После премьеры режиссер ответил на вопросы зрителей и корреспондента «Дня».
— Почему вы избрали местом действия именно Мариуполь?
— Думаю, дело в самом городе. Вначале была идея снять, как туда приходит весна. Вот вы туда приезжаете и видите реку, море, рыбаков и работников завода, слышите смех, волшебные мелодии скрипки. А тогда вдруг раздаются взрывы.
— Сколько времени вы там находились?
— Я приехал в марте 2015-го, познакомился с нашими героями, а тогда вернулся с операторами и звукооператорами и провел там, наверное, недели три. Остальная группа оставалась до мая.
— Что оказалось самым сложным во время съемок?
— Я бы скорее сказал, что это вообще было непросто. Даже не знаю, как подобрать слова.
— Какую художественную цель вы перед собой ставили?
— Если говорить очень просто, то могу лишь повторить: Мариуполь — именно то место, где нужно снимать кино. Если же оперировать категориями художественного и нехудожественного, то главное в произведении, конечно — это содержание, которое, на мой взгляд, должно быть чувственным, чтобы перекрывать расстояние между образом и тем, что мы называем реальностью. То, как человек преодолевает это расстояние, и может оказаться искусством.
— Фильм выглядит импрессионистическим, созданным как будто отдельными мазками. Так было задумано еще до начала съемок или проявилось во время монтажа?
— Нет, монтаж здесь ни при чем. У нас с самого начала была такая идея. Конечно, монтаж отчасти импрессионистский, и определяющим оказалось пространство самого города.
— Что подсказало вам завершить ленту стихотворением Роберто Боланьо «Годзила в Мехико»? Оно задает ощутимо тревожное настроение.
— Я прочел его довольно давно, и оно мне запомнилось.
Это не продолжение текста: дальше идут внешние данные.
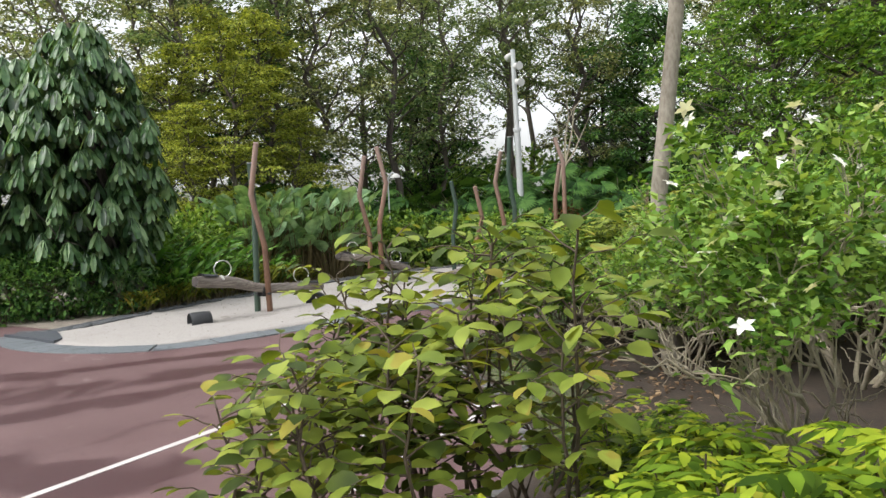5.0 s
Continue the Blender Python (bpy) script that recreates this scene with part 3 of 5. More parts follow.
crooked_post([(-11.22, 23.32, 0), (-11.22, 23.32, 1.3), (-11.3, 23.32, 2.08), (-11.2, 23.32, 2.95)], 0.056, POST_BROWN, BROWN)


def log_shape(geo, a, b, ra, rb, rng, bow=0.02, sides=20, n=22):
    """A peeled log: slightly bowed, knotty, with slanting ends."""
    a, b = np.asarray(a, float), np.asarray(b, float)
    s = np.linspace(0, 1, n)
    size = np.linalg.norm(b - a)
    off = np.stack([np.interp(s, np.linspace(0, 1, 5), rng.normal(0, bow * size, 5)) for _ in range(3)], 1) * np.sin(np.pi * s)[:, None]
    pts = a + (b - a) * s[:, None] + off
    rad = ra + (rb - ra) * s + np.interp(s, np.linspace(0, 1, 7), rng.normal(0, 0.06 * ra, 7))
    rad[0] *= 0.94
    rad[-1] *= 0.94
    ridge = rng.normal(0, 0.035, sides)
    ridge[rng.integers(sides)] -= 0.11
    ang = np.linspace(0, 2 * np.pi, sides, endpoint=False)
    d = unit(np.gradient(pts, axis=0))
    x = unit(np.cross(d, (0, 0, 1.0)))
    y = np.cross(d, x)
    rows = []
    for k in range(n):
        q = rad[k] * (1 + np.interp(ang + 0.5 * s[k], np.arange(sides + 1) * 2 * np.pi / sides, np.append(ridge, ridge[0]), period=2 * np.pi) + rng.normal(0, 0.012, sides))
        rows.append(pts[k] + q[:, None] * (np.cos(ang)[:, None] * x[k] + np.sin(ang)[:, None] * y[k]))
    f = [(k * sides + i, k * sides + (i + 1) % sides, (k + 1) * sides + (i + 1) % sides, (k + 1) * sides + i) for k in range(n - 1) for i in range(sides)]
    geo.add(np.concatenate(rows), f + [tuple(range(sides)), tuple((n - 1) * sides + i for i in range(sides))])
    return pts, rad


def end_disc(geo, p, d, r, rng):
    """A checked, slightly dished end face."""
    m = np.array(rot_to(d))[:3, :3]
    n = 14
    a = np.linspace(0, 2 * np.pi, n, endpoint=False)
    rings = [(r * 0.93, 0.001), (r * 0.9, 0.006), (r * 0.5, 0.004), (r * 0.1, 0.001)]
    v = np.concatenate([np.stack([np.cos(a) * q, np.sin(a) * q, np.full(n, h)], 1) for q, h in rings])
    f = [(k * n + i, k * n + (i + 1) % n, (k + 1) * n + (i + 1) % n, (k + 1) * n + i) for k in range(3) for i in range(n)] + [tuple(3 * n + i for i in range(n))]
    geo.add(v @ m.T + np.asarray(p), f)


def play_log(a, b, ra, rb, seed, label, bow=0.015, bolts=True):
    rng = np.random.default_rng(seed)
    root = tagged(new("balance_log"), label, "log", "balance logs")
    root.location = a
    o = np.array(a)
    g = Geo()
    pts, rad = log_shape(g, o - o, np.array(b) - o, ra, rb, rng, bow)
    part("trunk", g, log_material(a, b), root)
    d = unit(pts[0] - pts[1]), unit(pts[-1] - pts[-2])
    for p, q, r in ((pts[0], d[0], rad[0]), (pts[-1], d[1], rad[-1])):
        g = Geo()
        end_disc(g, p, q, r, rng)
        part("end_face", g, LOG_END, root, "dark weathered end grain")
    if bolts:
        for s in (5, 16):
            g = Geo()
            p = pts[s] + np.array([rad[s] * 0.55, -rad[s] * 0.8, 0.0])
            tube(g, [p, p + (0.02, -0.03, 0)], [0.022, 0.02], 10)
            part("bolt", g, BLACK_METAL, root, "black bolt head")
    return root


GREYLOG = "weathered grey peeled balance log fixed between posts"
play_log((-15.41, 13.22, 0.13), (-15.33, 15.62, 0.44), 0.1, 0.095, 1, GREYLOG)
play_log((-14.80, 13.20, 0.14), (-14.90, 15.85, 0.52), 0.1, 0.095, 2, GREYLOG)
play_log((-15.46, 15.45, 0.44), (-14.98, 17.95, 0.27), 0.105, 0.10, 3, GREYLOG)
play_log((-15.62, 17.75, 0.42), (-12.02, 19.95, 0.32), 0.095, 0.115, 4, GREYLOG, bow=0.012)
play_log((-15.75, 20.3, 0.16), (-13.2, 21.6, 0.36), 0.1, 0.12, 5, GREYLOG)
play_log((-13.3, 20.9, 0.12), (-11.2, 23.2, 0.52), 0.12, 0.12, 6, GREYLOG)
play_log((-11.5, 23.0, 0.5), (-8.2, 23.6, 0.6), 0.13, 0.14, 7, GREYLOG)
play_log((-16.2, 18.9, 0.13), (-15.1, 17.3, 0.42), 0.09, 0.09, 8, GREYLOG, bolts=False)


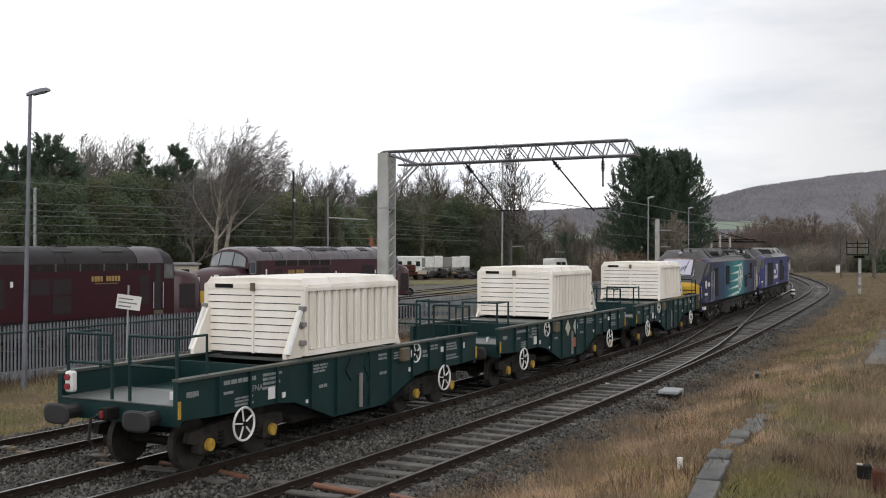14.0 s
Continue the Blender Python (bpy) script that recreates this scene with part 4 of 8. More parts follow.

Наверное, это один из примеров, когда что-то одновременно и вызывает у нас тревогу, и в некоторой степени оживляет — насколько я понимаю жизнь.
— Трудно понять, на чьей вы, собственно, стороне. Почему так?
— В какой-то момент во время съемок звучало слово «перемирие» — и оно очень важное. Перемирие можно буквально перевести как что-то вроде «на полдороги к миру». Поэтому само понятие звучало для меня очень неуклюже: что оно означает, это «на полдороги к миру»? Между тем я думал и о том, как мы становимся социальными, как живем рядом друг с другом, и на меня постоянно падают удары идеологий — то национализма, то других культурных кодов. И мне кажется, что из всех этих ударов что-нибудь да и выйдет.